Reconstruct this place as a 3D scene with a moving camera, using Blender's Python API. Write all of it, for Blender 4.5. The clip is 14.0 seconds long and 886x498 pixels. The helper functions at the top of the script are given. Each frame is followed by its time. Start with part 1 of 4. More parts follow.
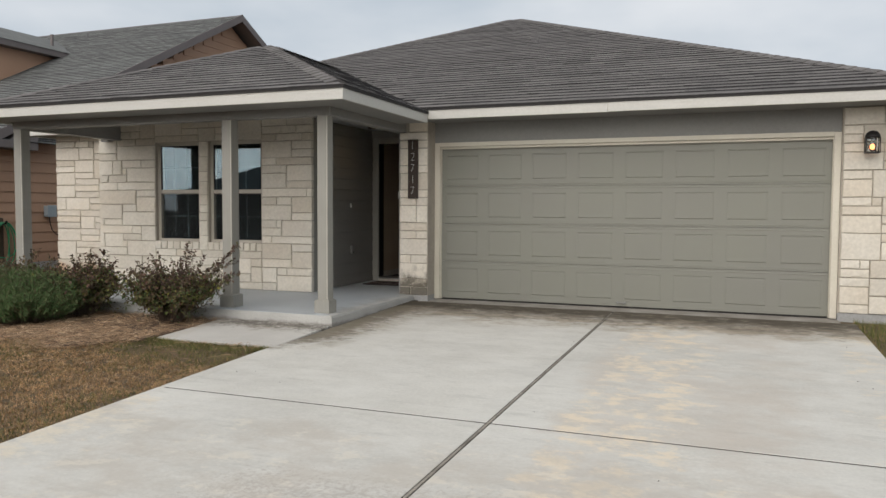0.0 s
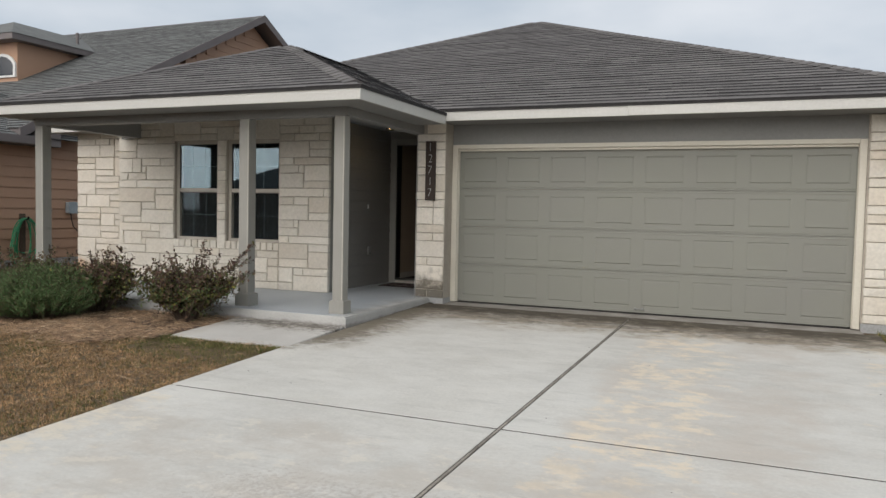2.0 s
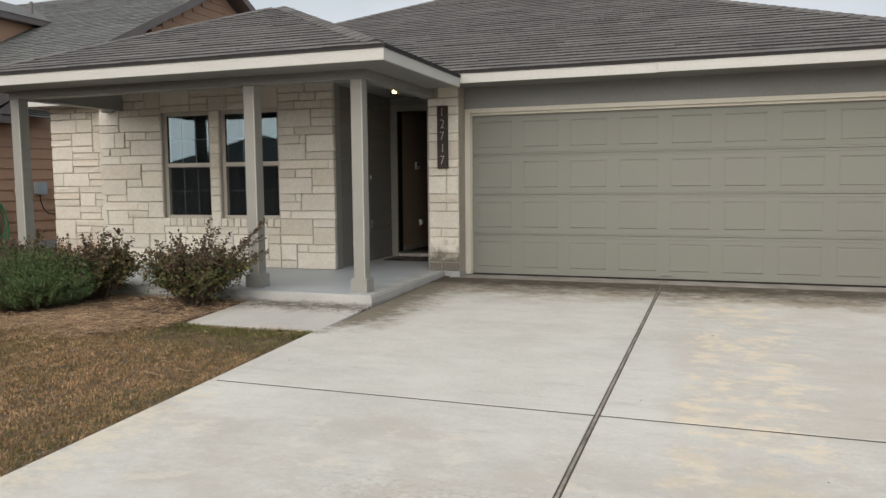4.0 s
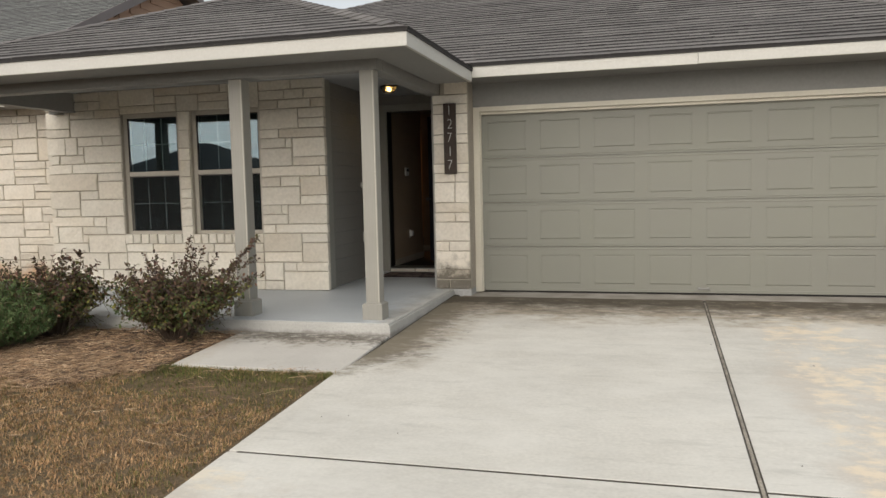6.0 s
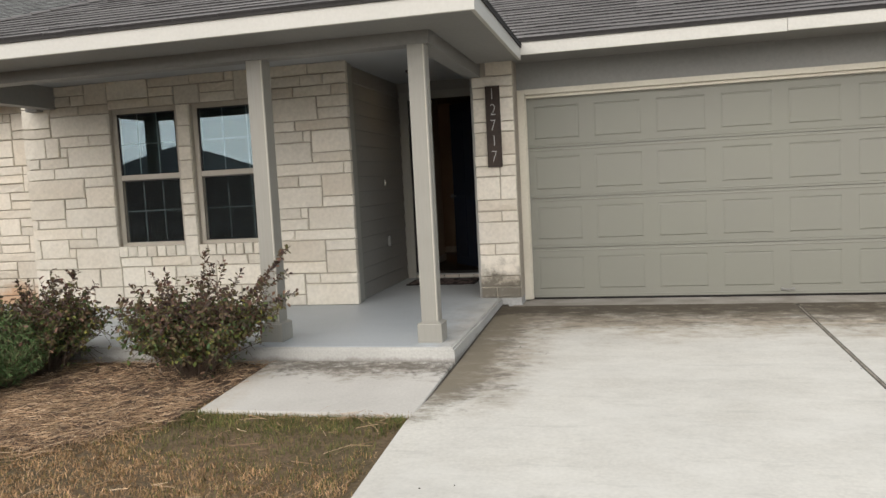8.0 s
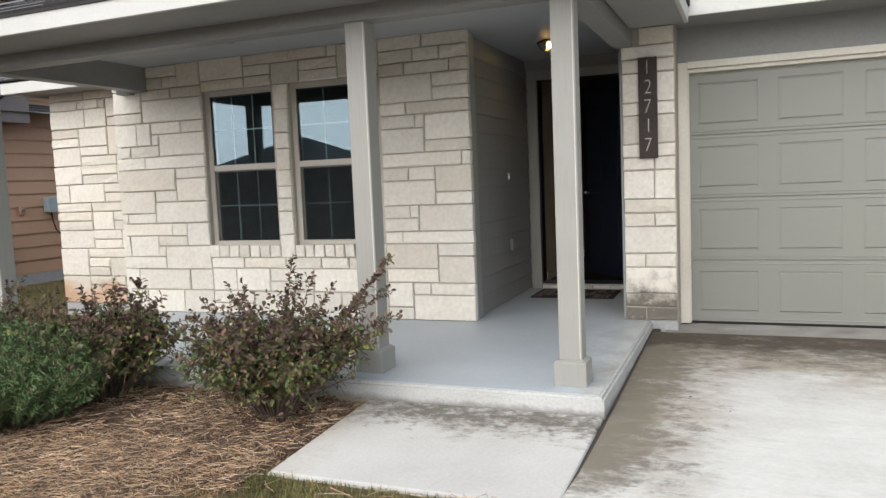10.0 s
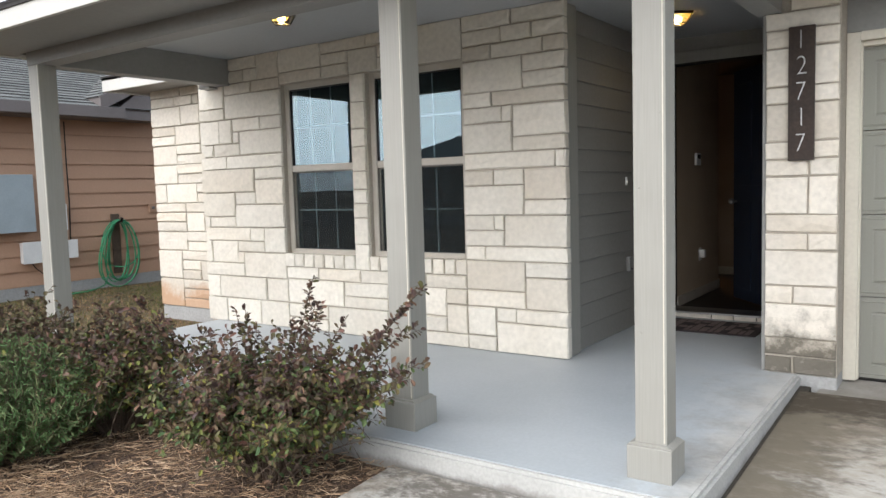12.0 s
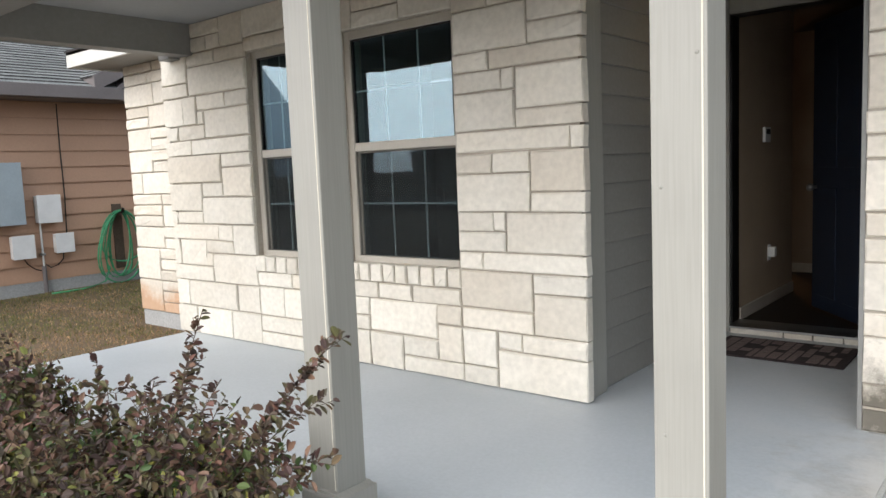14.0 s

THE EXERCISE:
Go through the listing above and write it all out exactly, leaving out any picture.

RESPONSE:
Reconstruct this place as a 3D scene with a moving camera, using Blender's Python API. Write all of it, for Blender 4.5. The clip is 14.0 seconds long and 886x498 pixels. The helper functions at the top of the script are given. Each frame is followed by its time. Start with part 1 of 4. More parts follow.
0.0 s
2.0 s
4.0 s
6.0 s
8.0 s
10.0 s
12.0 s
14.0 s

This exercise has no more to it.